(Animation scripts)
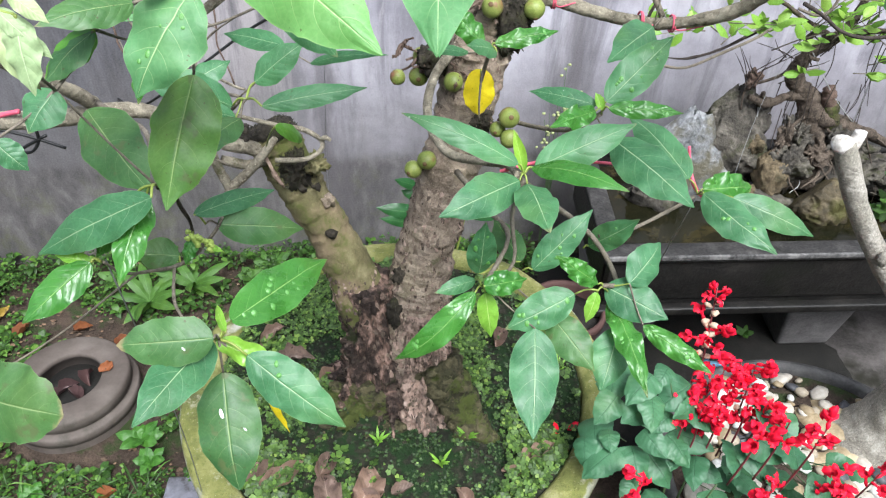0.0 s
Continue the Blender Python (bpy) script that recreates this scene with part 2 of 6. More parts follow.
def bark_material(name, stops, rings=0.0, moss=None, moss_at=(0.6, 0.75), fine=220, bump=0.7, patch=None, flakes=0.0, depth=0.005, patch_scale=11, grit=0.35):
    """Bark with specks, ring scars, patches of another tone, flakes and moss."""
    n = Nodes(name)
    c = n.coords()
    big = n.noise(n.coords((1, 1, 0.45)), 34, 7, 0.68, 0.5)
    small = n.noise(c, fine, 5, 0.72)
    col = n.ramp(big, stops)
    if patch:
        col = n.mix(n.math("MULTIPLY", n.step(n.noise(c, patch_scale, 5, 0.6, 0.3), 0.48, 0.62), 0.75), col, patch)
    col = n.mix(grit, col, n.ramp(small, [(0.3, tuple(x * 0.35 for x in stops[0][1])), (0.72, tuple(min(1, x * 1.3) for x in stops[-1][1]))]))
    height = n.math("ADD", n.math("MULTIPLY", big, 0.8), n.math("MULTIPLY", small, 0.7))
    if flakes:
        vor = n.tree.nodes.new("ShaderNodeTexVoronoi")
        vor.inputs["Scale"].default_value = 75
        n.link(n.coords((1, 1, 1.6)), vor.inputs["Vector"])
        tone = n.tree.nodes.new("ShaderNodeSeparateColor")
        n.link(vor.outputs["Color"], tone.inputs[0])
        col = n.mix(n.math("MULTIPLY", n.step(tone.outputs[0], 0.55, 0.7), flakes), col, tuple(min(1, x * 1.5) for x in stops[-1][1]))
        col = n.mix(n.math("MULTIPLY", n.step(tone.outputs[1], 0.62, 0.75), flakes), col, tuple(x * 0.5 for x in stops[0][1]))
        height = n.math("ADD", height, n.math("MULTIPLY", tone.outputs[0], flakes))
    specks = n.step(n.noise(c, fine * 1.5, 2, 0.5), 0.66, 0.72)
    col = n.mix(n.math("MULTIPLY", specks, grit * 1.1), col, tuple(min(1, x * 1.7) for x in stops[-1][1]))
    if rings:
        sep = n.tree.nodes.new("ShaderNodeSeparateXYZ")
        n.link(c, sep.inputs[0])
        level = n.math("ADD", n.math("MULTIPLY", sep.outputs[2], 46.0), n.math("MULTIPLY", n.noise(c, 9, 3), 3.4))
        line = n.math("SUBTRACT", 1.0, n.step(n.math("PINGPONG", level, 0.5), 0.0, 0.075))
        line = n.math("MULTIPLY", line, n.step(n.noise(c, 20, 2), 0.42, 0.58))
        col = n.mix(n.math("MULTIPLY", line, 0.05), col, tuple(x * 0.35 for x in stops[0][1]))
        height = n.math("SUBTRACT", height, n.math("MULTIPLY", line, rings * 0.25))
        height = n.math("ADD", height, n.math("MULTIPLY", n.noise(n.coords((3, 3, 60)), 1.0, 3, 0.5), rings * 1.6))
    if moss:
        col = n.mix(n.step(n.math("ADD", n.math("MULTIPLY", n.noise(c, 16, 6, 0.65), 0.8), n.math("MULTIPLY", small, 0.2)), *moss_at), col, moss)
    n.bump(height, bump, depth)
    return n.done(col, 0.85, 0.25)


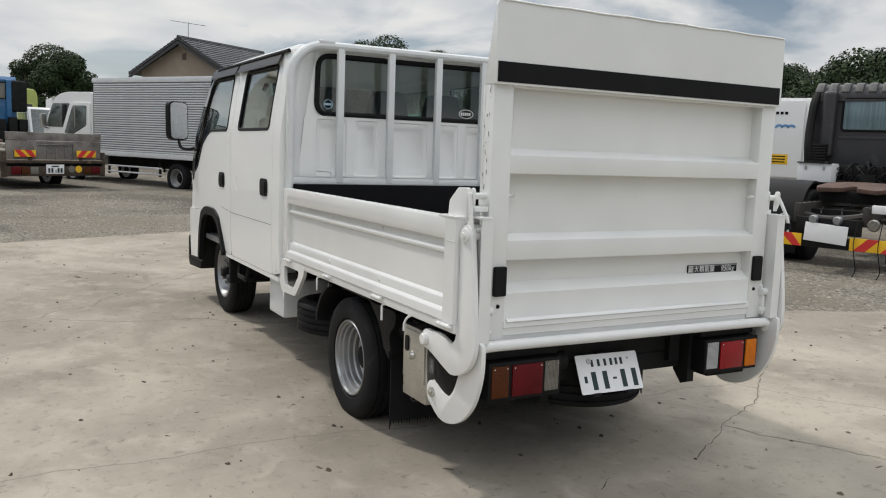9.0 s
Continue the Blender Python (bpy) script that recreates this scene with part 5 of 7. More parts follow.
def flatbed_lorry():
    tr = thing("flatbed_lorry", "worn beige flatbed lorry with a weathered grey tailgate", "truck", pose(18.9, 0.85, -0.12, 0, 0, 26))
    bm = bm0()
    for side in (1, -1):
        box(bm, 0.1, 8.2, side * 0.40 - 0.05, side * 0.40 + 0.05, 0.55, 0.80)
    part("chassis", bm, CHASSIS, tr)
    part("deck", box(bm0(), 0.05, 6.6, -1.15, 1.15, 0.80, 0.92, 0.01), BEIGE_DIRTY, tr, "weathered beige deck")
    for side in (1, -1):
        part("deck_rail", box(bm0(), 0.06, 6.6, side * 1.15 - 0.05, side * 1.15 + 0.05, 0.70, 1.0, 0.01), BEIGE_DIRTY, tr, "rust-stained side rail")
    gate = part("tailgate", box(bm0(), -0.06, 0.02, -1.18, 1.18, 0.72, 0.80, 0.01), BEIGE, tr)
    part("gate_board", box(bm0(), -0.055, 0.0, -1.16, 1.16, 1.235, 1.42, 0.012), WOOD_GREY, gate)
    for side in (1, -1):
        part("gate_board", box(bm0(), -0.05, 0.0, min(side * 0.44, side * 1.155), max(side * 0.44, side * 1.155), 0.80, 1.23, 0.01), WOOD_GREY, gate)
        part("corner_post", box(bm0(), -0.09, 0.06, side * 1.21 - 0.035, side * 1.21 + 0.035, 0.40, 0.98, 0.012), GRIME, gate, "rusty corner post")
        part("gate_hinge", box(bm0(), -0.075, -0.02, side * 0.62 - 0.04, side * 0.62 + 0.04, 0.70, 0.86, 0.008), GRIME, gate)
    for k in range(4):
        part("gate_plank", box(bm0(), -0.032, -0.005, -0.435 + k * 0.218, -0.222 + k * 0.218, 0.80, 1.145, 0.008), WOOD_GREY, gate)
    part("gate_ledge", box(bm0(), -0.065, -0.01, -0.45, 0.45, 1.15, 1.225, 0.012), WOOD_GREY, gate)
    part("top_channel", box(bm0(), -0.11, 0.06, -1.26, 1.26, 0.715, 0.785, 0.012), GRIME, tr, "rusty channel under the gate")
    part("beam_back", box(bm0(), 0.0, 0.10, -1.18, 1.18, 0.62, 0.72), CHASSIS, tr)
    part("rear_beam", box(bm0(), -0.10, 0.10, -1.22, 1.22, 0.42, 0.645, 0.02), GRIME, tr, "grimy rear beam")
    striped_board(tr, -0.095, 0.50, 0.995, 0.86, 1.02, 1)
    striped_board(tr, -0.095, -0.995, -0.50, 0.86, 1.02, -1)
    plate_bars(tr, -0.102, 0.05, 0.58, 0.44, 0.22)
    for side in (1, -1):
        part("tail_lamp", box(bm0(), -0.13, -0.10, min(side * 0.87, side * 1.09), max(side * 0.87, side * 1.09), 0.47, 0.64, 0.015), RED_OLD, tr)
        part("indicator_lamp", box(bm0(), -0.13, -0.10, min(side * 0.66, side * 0.86), max(side * 0.66, side * 0.86), 0.47, 0.64, 0.015), AMBER_OLD, tr)
        if side > 0:
            part("reversing_lamp", box(bm0(), -0.125, -0.10, 0.46, 0.65, 0.47, 0.64, 0.015), CLEAR_OLD, tr)
    for y, mt in ((-0.36, CLEAR_OLD), (-0.54, YELLOW)):
        part("round_badge", lathe(bm0(), [(0, 0.01), (0.08, 0.008), (0.085, 0), (0, 0)], 18, Matrix.Translation((-0.102, y, 0.58)) @ pose(0, 0, 0, 0, 0, 90)), mt, tr)
    road_wheels(tr, (1.9, 7.3), 0.40, 0.24, 0.98)
    part("headboard", box(bm0(), 6.3, 6.4, -1.05, 1.05, 0.92, 2.04, 0.02), BEIGE, tr, "beige headboard")
    for side in (1, -1):
        part("stake", box(bm0(), 5.9, 6.0, side * 1.0 - 0.05, side * 1.0 + 0.05, 0.92, 2.45, 0.02), BEIGE, tr)
        part("stake_plate", box(bm0(), 5.6, 5.86, side * 1.0 - 0.04, side * 1.0 + 0.04, 0.92, 1.9, 0.015), BEIGE, tr)
        part("stake_tube", tube(bm0(), fillet([(5.9, side * 0.98, 2.2), (6.0, side * 0.5, 2.24), (6.25, side * 0.3, 2.2)], 0.1), 0.03, 8), STEEL, tr)
        part("ramp_rail", prism(bm0(), [(0.4, 0.93), (4.6, 1.05), (4.6, 1.12), (0.4, 0.98)], "y", side * 0.55, side * 0.85, 0.006), WOOD_GREY, tr)
    round_cab(tr, 6.6, 8.4, 0.95, 0.62, 2.81, PAINT)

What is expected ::
All lines that include "recreates" are to be gathered and copied.

Written reply ::
Continue the Blender Python (bpy) script that recreates this scene with part 2 of 6. More parts follow.
Continue the Blender Python (bpy) script that recreates this scene with part 5 of 7. More parts follow.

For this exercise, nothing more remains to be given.